Do ponto de vista do gênero e da orientação sexual, merecem destaque o curta gaúcho Logos, dirigido e protagonizado pela realizadora trans Britney Federline, e a excepcional performance da atriz trans Noá Bonoba no papel da protagonista mulher cis (e grávida!) de Morte e vida Madalena. Também notável é a abordagem da homossexualidade em meios ostensivamente masculinos, como o bumba-meu-boi (no curta piauiense Boi de salto) e o cangaço (no curta baiano Couraça, ganhador do prêmio do público).
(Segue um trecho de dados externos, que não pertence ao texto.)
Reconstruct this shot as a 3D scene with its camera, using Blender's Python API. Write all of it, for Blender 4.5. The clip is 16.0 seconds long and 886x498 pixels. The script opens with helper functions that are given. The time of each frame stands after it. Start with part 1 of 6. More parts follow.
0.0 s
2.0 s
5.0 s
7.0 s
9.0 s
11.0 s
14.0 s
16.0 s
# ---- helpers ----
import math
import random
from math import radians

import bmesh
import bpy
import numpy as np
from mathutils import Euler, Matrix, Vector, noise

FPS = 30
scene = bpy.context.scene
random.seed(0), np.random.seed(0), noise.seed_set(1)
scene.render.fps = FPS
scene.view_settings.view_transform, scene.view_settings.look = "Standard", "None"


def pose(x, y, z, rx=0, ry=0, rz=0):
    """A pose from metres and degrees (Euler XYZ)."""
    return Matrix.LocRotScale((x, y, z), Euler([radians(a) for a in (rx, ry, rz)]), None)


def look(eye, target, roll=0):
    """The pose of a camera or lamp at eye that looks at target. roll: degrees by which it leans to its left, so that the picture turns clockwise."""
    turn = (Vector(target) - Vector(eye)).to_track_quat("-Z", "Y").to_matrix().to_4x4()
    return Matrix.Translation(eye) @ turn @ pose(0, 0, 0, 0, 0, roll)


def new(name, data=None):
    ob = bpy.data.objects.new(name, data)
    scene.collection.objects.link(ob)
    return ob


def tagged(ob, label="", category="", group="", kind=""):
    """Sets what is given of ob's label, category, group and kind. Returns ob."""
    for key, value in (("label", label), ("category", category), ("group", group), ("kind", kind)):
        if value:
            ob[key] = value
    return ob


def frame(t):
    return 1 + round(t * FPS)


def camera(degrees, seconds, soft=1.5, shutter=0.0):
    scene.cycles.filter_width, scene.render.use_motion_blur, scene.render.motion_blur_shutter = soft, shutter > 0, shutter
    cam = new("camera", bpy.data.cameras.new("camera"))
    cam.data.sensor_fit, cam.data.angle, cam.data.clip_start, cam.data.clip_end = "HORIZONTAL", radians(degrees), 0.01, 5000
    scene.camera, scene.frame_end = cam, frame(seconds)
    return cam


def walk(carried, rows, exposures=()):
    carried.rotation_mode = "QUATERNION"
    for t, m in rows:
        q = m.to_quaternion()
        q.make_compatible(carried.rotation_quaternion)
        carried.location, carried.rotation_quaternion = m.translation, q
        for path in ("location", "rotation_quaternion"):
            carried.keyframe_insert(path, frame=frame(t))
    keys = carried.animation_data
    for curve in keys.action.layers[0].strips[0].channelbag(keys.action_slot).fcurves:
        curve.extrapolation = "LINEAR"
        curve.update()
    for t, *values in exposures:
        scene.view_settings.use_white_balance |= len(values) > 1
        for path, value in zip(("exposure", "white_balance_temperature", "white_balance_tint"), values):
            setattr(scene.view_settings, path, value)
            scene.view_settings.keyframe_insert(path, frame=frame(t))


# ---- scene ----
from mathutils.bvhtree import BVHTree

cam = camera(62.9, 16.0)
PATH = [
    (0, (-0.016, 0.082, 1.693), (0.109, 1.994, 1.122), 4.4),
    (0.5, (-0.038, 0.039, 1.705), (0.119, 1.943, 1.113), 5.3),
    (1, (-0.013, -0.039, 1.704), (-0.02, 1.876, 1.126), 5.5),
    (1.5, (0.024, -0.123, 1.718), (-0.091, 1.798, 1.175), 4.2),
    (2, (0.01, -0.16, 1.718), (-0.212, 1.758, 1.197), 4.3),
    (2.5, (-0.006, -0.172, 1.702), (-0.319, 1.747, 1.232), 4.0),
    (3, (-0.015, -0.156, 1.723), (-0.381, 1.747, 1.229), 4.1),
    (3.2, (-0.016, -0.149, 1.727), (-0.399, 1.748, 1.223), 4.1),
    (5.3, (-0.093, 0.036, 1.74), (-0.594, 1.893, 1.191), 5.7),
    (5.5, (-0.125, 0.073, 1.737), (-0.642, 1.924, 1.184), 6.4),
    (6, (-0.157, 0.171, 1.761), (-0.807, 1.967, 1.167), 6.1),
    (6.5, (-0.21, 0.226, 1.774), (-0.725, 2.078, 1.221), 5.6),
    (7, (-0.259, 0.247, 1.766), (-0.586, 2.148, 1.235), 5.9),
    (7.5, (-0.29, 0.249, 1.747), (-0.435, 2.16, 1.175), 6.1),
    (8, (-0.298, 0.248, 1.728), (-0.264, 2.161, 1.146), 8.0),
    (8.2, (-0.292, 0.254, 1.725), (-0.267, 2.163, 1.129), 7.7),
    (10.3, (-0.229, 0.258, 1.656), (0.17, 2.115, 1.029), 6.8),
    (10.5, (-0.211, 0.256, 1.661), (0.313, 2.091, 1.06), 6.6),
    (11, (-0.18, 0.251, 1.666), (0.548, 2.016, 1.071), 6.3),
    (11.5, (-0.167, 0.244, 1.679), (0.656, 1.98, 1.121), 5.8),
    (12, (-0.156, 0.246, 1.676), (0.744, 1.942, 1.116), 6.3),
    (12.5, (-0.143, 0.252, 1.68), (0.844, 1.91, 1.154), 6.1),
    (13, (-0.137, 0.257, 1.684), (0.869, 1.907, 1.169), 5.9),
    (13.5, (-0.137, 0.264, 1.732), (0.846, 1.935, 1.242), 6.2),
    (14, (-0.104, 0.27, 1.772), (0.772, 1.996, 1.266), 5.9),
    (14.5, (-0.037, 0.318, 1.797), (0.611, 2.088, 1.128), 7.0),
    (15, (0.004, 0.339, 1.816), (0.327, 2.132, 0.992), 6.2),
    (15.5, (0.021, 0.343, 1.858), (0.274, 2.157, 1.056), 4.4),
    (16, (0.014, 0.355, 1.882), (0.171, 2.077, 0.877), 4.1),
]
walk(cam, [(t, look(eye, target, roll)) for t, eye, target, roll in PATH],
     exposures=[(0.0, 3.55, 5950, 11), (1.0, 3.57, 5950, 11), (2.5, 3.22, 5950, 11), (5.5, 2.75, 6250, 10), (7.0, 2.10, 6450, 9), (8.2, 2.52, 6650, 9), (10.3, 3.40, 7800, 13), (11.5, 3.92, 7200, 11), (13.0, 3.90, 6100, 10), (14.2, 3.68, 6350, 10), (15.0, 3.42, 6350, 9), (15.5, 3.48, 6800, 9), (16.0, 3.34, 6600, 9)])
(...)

Vista em conjunto, é toda uma cinematografia que se vivifica e se enriquece por todos os lados, de todas as perspectivas. O país, com sua população multiétnica, plena de contradições sociais e heranças perversas, apenas começa a mostrar sua cara, ou suas múltiplas caras.
Escravidão revisitada
Em conversas ao longo da semana em Brasília, mais de uma vez foi lembrado o célebre debate (que prefiro chamar de massacre ou linchamento) suscitado no festival de 2017 por Vazante, de Daniela Thomas, considerado por muita gente uma visão demasiado branca e estetizada do nosso passado escravista. Escrevendo aqui sobre o episódio, na época, eu disse: “Se essa leitura da história é, como todas, contingente, provisória e insuficiente, que venham outras. Material não falta. Como escreveu Thomas Mann na abertura de seu José e seus irmãos, é muito fundo o poço do passado”.
Pois bem, no mesmo festival, agora em 2025, um filme dirigido por uma jovem negra revisita o tema à sua maneira. É Quatro meninas, de Karen Suzane, que imagina a fuga de quatro adolescentes negras escravizadas de um internato de elite, acompanhadas por quatro garotas brancas também fugitivas. Por um momento, a relação de poder se inverte, com as sinhazinhas à mercê da força e dos saberes de suas ex-escravas.
Esse argumento poderoso, a meu ver, não se desenvolve a contento, engessado por uma dramaturgia convencional, diálogos explicativos e uma certa visão programática, de cumprimento de pautas imediatas. Mas é um passo essencial, a abertura de uma vereda promissora. A despeito de sua insuficiência e incompletude, é um dos acontecimentos mais relevantes do festival. Outros filmes e outros festivais virão. O mundo não acaba hoje, ou ao menos assim esperamos.